RIYADH: As part of its strategy to promote sustainable tourism, Saudi Arabia’s The Red Sea Development Co. has announced its plans to use biofuels to operate all its tourist facilities, according to the Saudi Press Agency.
TRSDC has chosen the German firm MAN Energy Solutions to supply it with 25 sets of biofuel generators with a total production capacity of 112 MW.
As Saudi’s iconic tourist destination will rely on renewable energy supplies rather than the national electricity grid, the infrastructure of the Red Sea project will be powered by solar plants that will include storage batteries powered by MAN gensets in six different locations.
This is part of the comprehensive renewable energy supply infrastructure being developed by a consortium led by the Saudi developer and ACWA Power.
Even if solar energy is not available, the energy source claims to be completely climate-neutral, thanks to biofuels run by gensets, according to the CEO of TRSDC.
FastFacts
The Red Sea Development Company was established in 2018 and is wholly owned by the Public Investment Fund.

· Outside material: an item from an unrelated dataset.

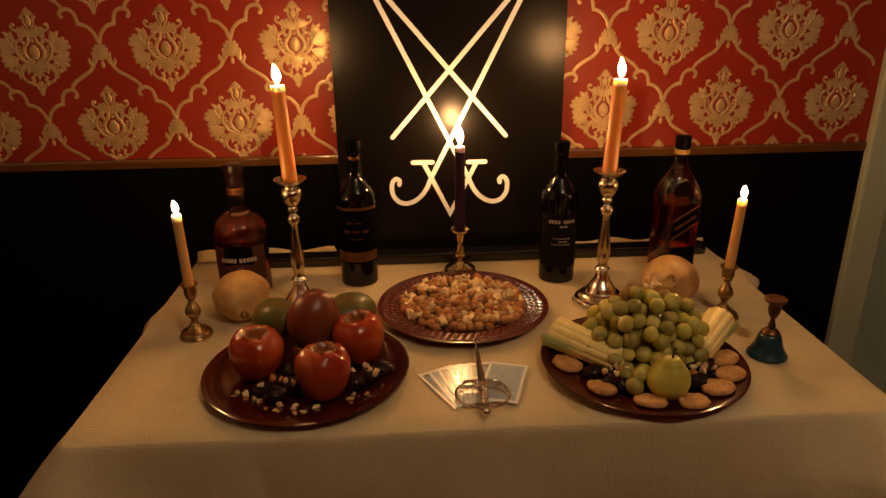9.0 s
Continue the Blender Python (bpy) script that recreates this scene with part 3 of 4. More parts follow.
def tall_stick(x, y):
    t = thing("candlestick", "tall silver-plated candlestick with turned stem and domed foot on the cloth", "candlestick", at=pose(x, y, TZ), group="pair of tall candlesticks")
    part("foot", turned([(0.0, 0.001), (0.050, 0.0), (0.0515, 0.004), (0.0495, 0.009), (0.043, 0.0115), (0.0415, 0.0165), (0.036, 0.0205), (0.030, 0.023), (0.026, 0.032), (0.016, 0.047), (0.0118, 0.058), (0.010, 0.063), (0.0, 0.0632)]), pewter, t)
    part("stem", turned([(0.0, 0.0632), (0.009, 0.0635), (0.0145, 0.068), (0.0095, 0.074), (0.009, 0.082), (0.0118, 0.092), (0.0132, 0.106), (0.0112, 0.128), (0.0080, 0.150), (0.0065, 0.168), (0.006, 0.176), (0.0, 0.1765)]), pewter, t)
    part("knop", turned([(0.0, 0.1765), (0.007, 0.177), (0.0115, 0.184), (0.0105, 0.191), (0.006, 0.197), (0.0055, 0.199), (0.0095, 0.204), (0.009, 0.209), (0.006, 0.212), (0.0, 0.2122)]), pewter, t)
    part("bowl", turned([(0.0, 0.2122), (0.008, 0.2128), (0.0125, 0.217), (0.0165, 0.224), (0.0186, 0.233), (0.0176, 0.241), (0.0125, 0.2465), (0.0115, 0.250), (0.0, 0.2505)]), pewter, t)
    part("drip_pan", turned([(0.0, 0.2505), (0.012, 0.251), (0.022, 0.255), (0.0285, 0.261), (0.0283, 0.2625), (0.021, 0.2575), (0.0135, 0.2545), (0.0, 0.2545)]), pewter, t)
    return t


def short_stick(x, y, turn=0):
    t = thing("candlestick", "short aged brass candlestick with round foot on the cloth", "candlestick", at=pose(x, y, TZ, 0, 0, turn), group="pair of short candlesticks")
    part("foot", turned([(0.0, 0.001), (0.027, 0.0), (0.0275, 0.004), (0.025, 0.009), (0.019, 0.012), (0.011, 0.018), (0.0075, 0.024), (0.0, 0.0242)]), brass, t)
    part("stem", turned([(0.0, 0.0242), (0.006, 0.0245), (0.0055, 0.030), (0.009, 0.036), (0.0135, 0.045), (0.012, 0.054), (0.007, 0.064), (0.0055, 0.070), (0.009, 0.074), (0.0085, 0.078), (0.0, 0.0782)]), brass, t)
    part("socket", turned([(0.0, 0.0782), (0.0085, 0.0785), (0.0108, 0.083), (0.0108, 0.094), (0.015, 0.0985), (0.0148, 0.1005), (0.0095, 0.0985), (0.0092, 0.092), (0.0, 0.0918)]), brass, t)
    return t


for x, y, tilt in ((-0.3085, -0.312, (0.5, -2.2)), (0.273, -0.312, (0.0, 2.4))):
    tall_stick(x, y)
    candle("taper_candle", "lit orange taper candle with melted rim in a silver candlestick", wax_orange, x, y, TZ + 0.2552, 1.176, 0.0128, 0.033, 0.0078, tilt, "pair of orange candles")
for x, y, tilt in ((-0.486, -0.395, (0, -1.5)), (0.481, -0.398, (0, 3.0))):
    short_stick(x, y)
    candle("taper_candle", "thin lit ochre candle in a brass candlestick", wax_cream, x, y, TZ + 0.0925, 0.976, 0.0085, 0.021, 0.0060, tilt, "pair of thin candles")

mid = thing("candlestick", "small polished brass candlestick with flared dish in front of the board", "candlestick", at=pose(0.012, -0.128, TZ))
part("foot", turned([(0.0, 0.001), (0.033, 0.0), (0.034, 0.004), (0.031, 0.008), (0.022, 0.012), (0.012, 0.017), (0.007, 0.022), (0.0, 0.0222)]), polished_brass, mid)
part("stem", turned([(0.0, 0.0222), (0.005, 0.0225), (0.0045, 0.026), (0.0095, 0.031), (0.0112, 0.037), (0.0098, 0.045), (0.0100, 0.047), (0.0082, 0.053), (0.0084, 0.055), (0.005, 0.063), (0.0045, 0.066), (0.0, 0.0662)]), polished_brass, mid)
part("dish", turned([(0.0, 0.0662), (0.0065, 0.0665), (0.0080, 0.078), (0.0092, 0.084), (0.0175, 0.0885), (0.0208, 0.0935), (0.0204, 0.0945), (0.0145, 0.0905), (0.0105, 0.0885), (0.0, 0.0885)]), polished_brass, mid)
candle("taper_candle", "lit dark purple taper candle in a small brass candlestick", wax_purple, 0.012, -0.128, TZ + 0.0887, 1.023, 0.0112, 0.040, 0.0086, (0, 0))


# ---- bottles ----
def curved_patch(r, z0, z1, a0, a1, n=20, t=0.0006, rise=None):
    """A thin label bent round an upright bottle; angles in degrees, -90 faces -y."""
    bm = bmesh.new()
    rows = []
    for i in range(n + 1):
        a = math.radians(a0 + (a1 - a0) * i / n)
        lift = rise(i / n) if rise else 0
        rows.append([bm.verts.new((rr * math.cos(a), rr * math.sin(a), z + lift)) for rr, z in ((r, z0), (r + t, z0), (r + t, z1), (r, z1))])
    for p, q in zip(rows, rows[1:]):
        for k in range(4):
            bm.faces.new((p[k], p[(k + 1) % 4], q[(k + 1) % 4], q[k]))
    bm.faces.new(rows[0])
    bm.faces.new(rows[-1])
    return bm


def bars(parent, r, rows, mat, facing=-90):
    """Rows of small unreadable lettering as short bars: (height, size, start, end, words)."""
    for z, size, a0, a1, words in rows:
        gap = (a1 - a0) * 0.12 / max(1, words)
        wdt = (a1 - a0) / words
        for k in range(words):
            part("lettering", curved_patch(r, z, z + size, facing + a0 + k * wdt + gap, facing + a0 + (k + 1) * wdt - gap, 6, 0.0003), mat, parent)


def wine_bottle(x, y, r, h, label, turn=0):
    b = thing("wine_bottle", label, "bottle", at=pose(x, y, TZ, 0, 0, turn), group="wine bottles")
    part("glass", turned([(0.0, 0.004), (r * 0.6, 0.001), (r * 0.95, 0.001), (r, 0.008), (r, 0.06), (r, h * 0.58), (r * 0.985, h * 0.615), (r * 0.86, h * 0.665), (r * 0.62, h * 0.71), (r * 0.43, h * 0.755), (r * 0.37, h * 0.80), (r * 0.355, h * 0.9), (r * 0.355, h * 0.93), (0.0, h * 0.931)], 4, 48), wine_glass, b)
    part("capsule", turned([(0.0, h * 0.795), (r * 0.385, h * 0.795), (r * 0.372, h * 0.83), (r * 0.366, h * 0.93), (r * 0.40, h * 0.94), (r * 0.415, h * 0.955), (r * 0.41, h * 0.985), (r * 0.39, h * 0.998), (r * 0.3, h), (0.0, h * 0.999)], 4, 40), foil, b)
    return b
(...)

The site covers more than 28,000 square kilometers on Saudi Arabia’s Red Sea coast.
It will comprise more than 90 islands — 75 percent of which will remain undeveloped.
The Red Sea Project will have its own airport.
By 2030, it is expected that 22 islands will be developed along with six inland sites, and there will be 48 hotels hosting 8,000 rooms.
The biofuel used is B100, a type of biodiesel. Such fuels often require expert assessment of their sustainability credentials, to verify where and how exactly the crops they were produced from were grown.
“The importance of the Red Sea destination lies in its support for the economic diversification strategy pursued by Saudi Arabia by providing job opportunities, encouraging entrepreneurship, and attracting local and foreign investments in the Kingdom, as part of Vision 2030,” Saudi Press Agency reported, citing John Pagano, the firm’s CEO.